Given the debtor’s post-petition work in maintaining the golf course, the court concluded the revenue was not for issuance of the license but rather the result of the debtor’s postpetition services. Thus, although the court conceded that fees may have been “collected on” the golf club licenses, they were not proceeds of the bank’s collateral.
Similarly, the transaction was a simultaneous grant of a use license in exchange for a post-petition payment that constituted “money.” Consequently the fees also did not constitute proceeds of a prepetition payment intangible.
Finally, the court addressed whether the fees constituted “profits,” and concluded that this exception referred to a sale of an interest that arises out of ownership. Thus, the green fees and driving range fees were not profits of the bank’s security interest in the real property.
Consequently, the court found that the bank did not have an interest in the golf course driving range and green fees, and accordingly the fees did not constitute cash collateral so that the debtor could use them without the bank’s consent.
A debtor’s ability to control and use cash generated post-petition is critical to the success of its bankruptcy. Many issues concerning the status of interests in post-petition revenue were resolved by amendments to Section 552 of the Bankruptcy Code. However, as indicated by this case, there continue to be issues turning on whether a secured party has an interest in post-petition income that is not clearly rents.

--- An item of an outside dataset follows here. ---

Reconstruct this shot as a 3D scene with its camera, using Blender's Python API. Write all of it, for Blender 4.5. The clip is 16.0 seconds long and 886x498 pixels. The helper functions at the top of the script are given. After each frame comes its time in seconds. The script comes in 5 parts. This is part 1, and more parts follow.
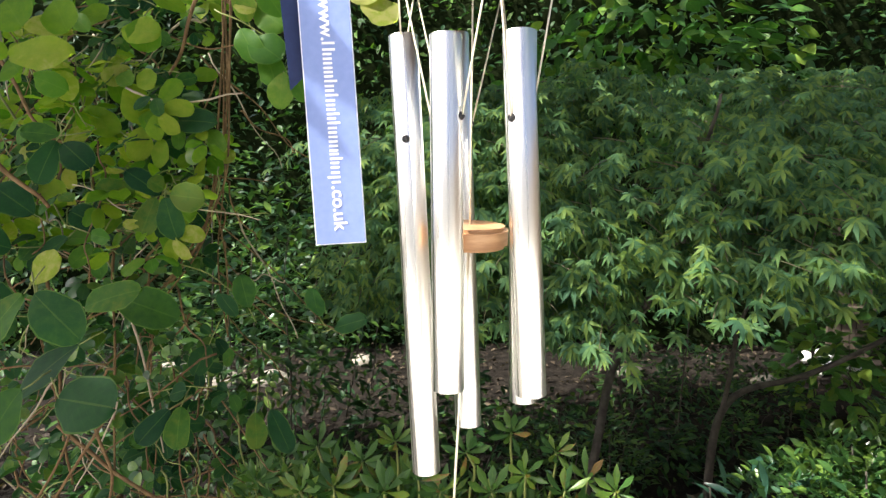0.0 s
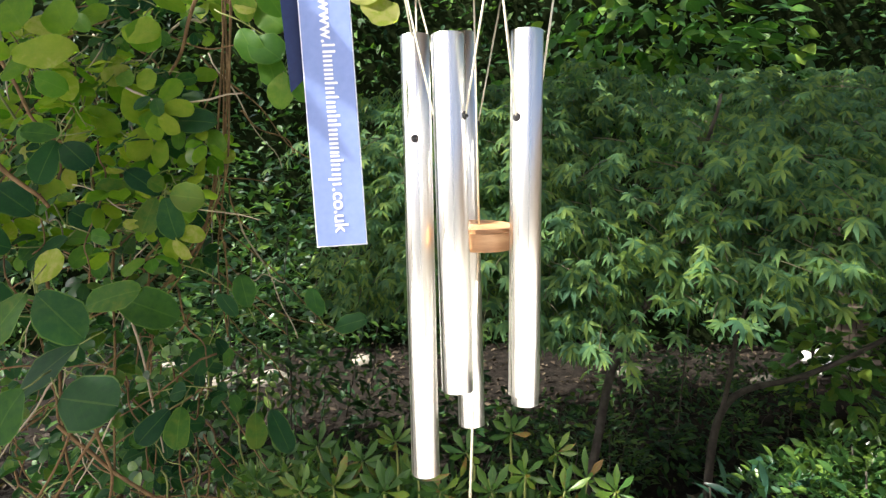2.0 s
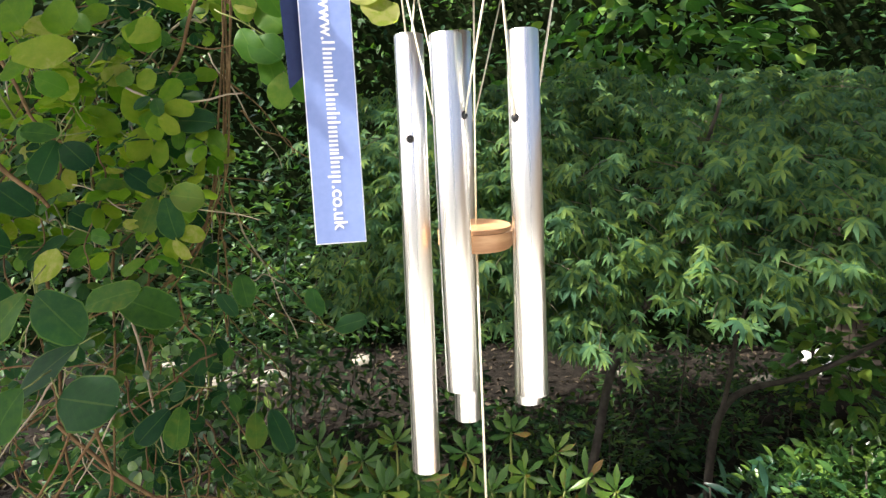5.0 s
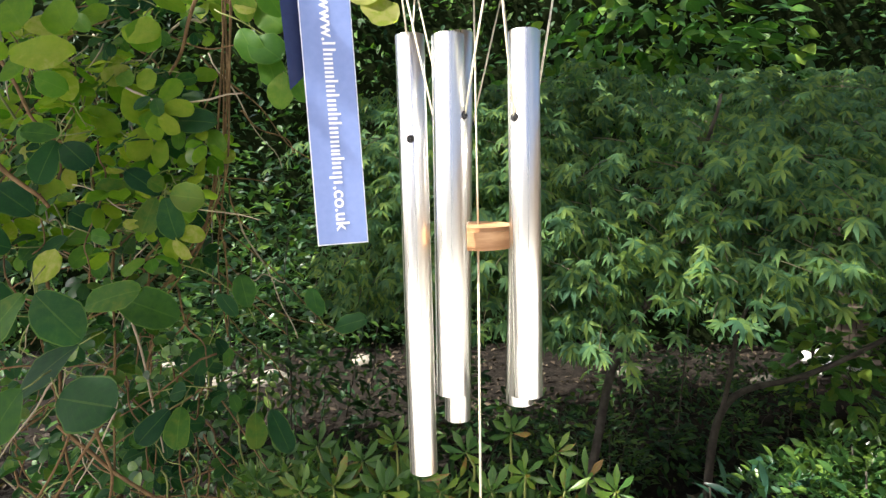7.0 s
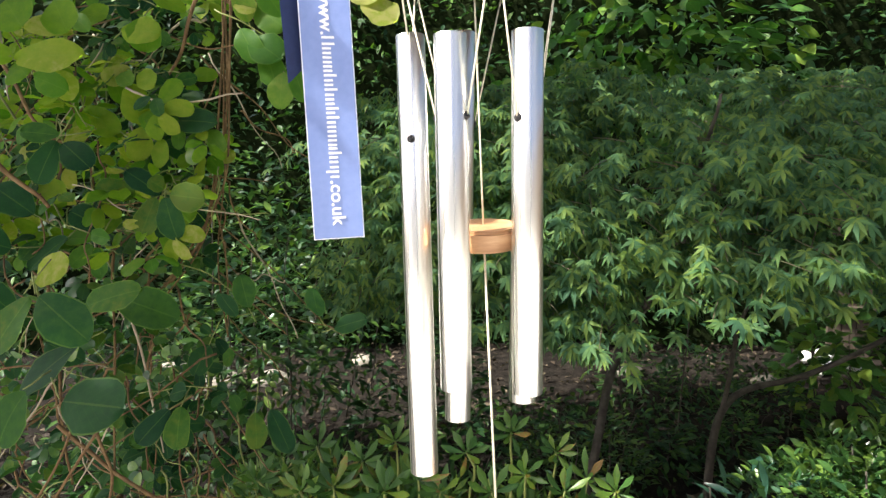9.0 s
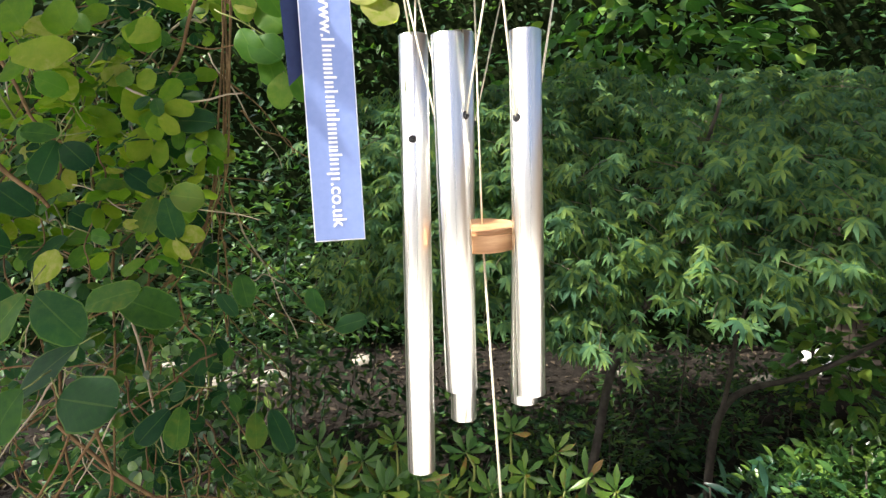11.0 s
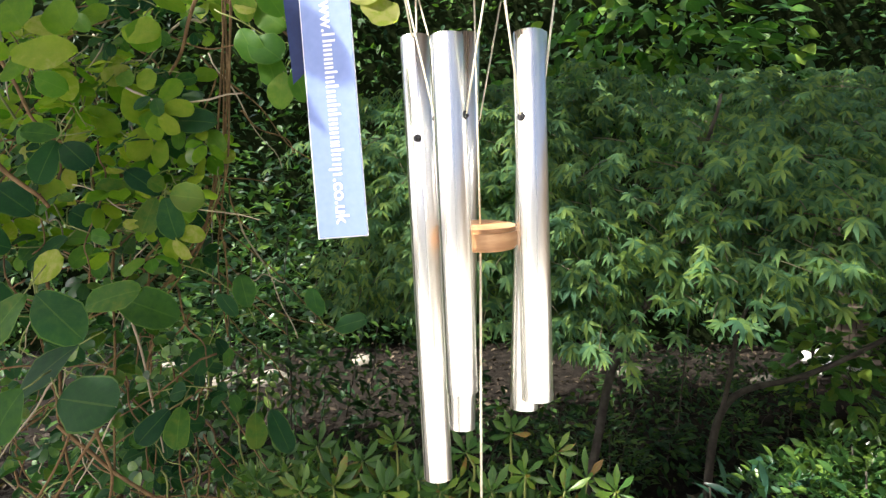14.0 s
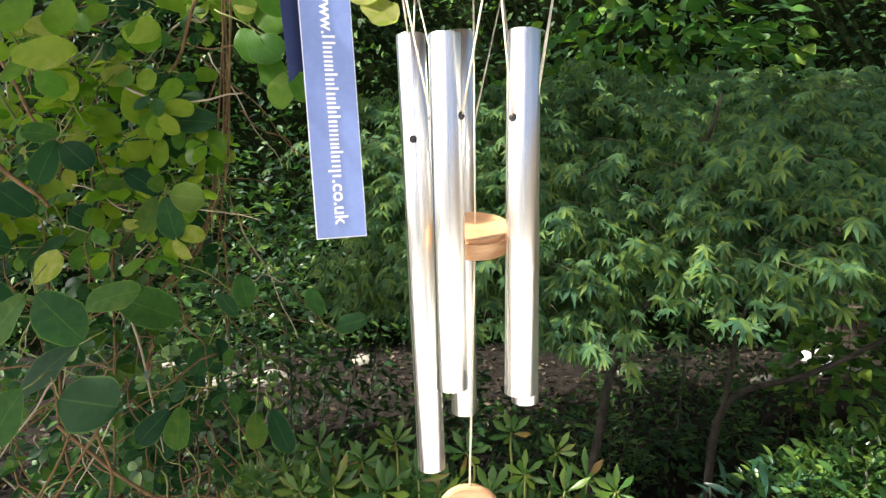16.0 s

Conversely, although it was not an issue in this case, there continue to be issues turning on whether a debtor has a continuing interest. Section 552 was modified to make it easier for a lender to establish its interest in post-petition rents. However, sometimes arguments are made that post-petition rents do not constitute cash collateral because the debtor does not have any interest due to an absolute assignment of rents to the lender. Typically the outcome depends on the treatment of an absolute assignment of rents under applicable state law.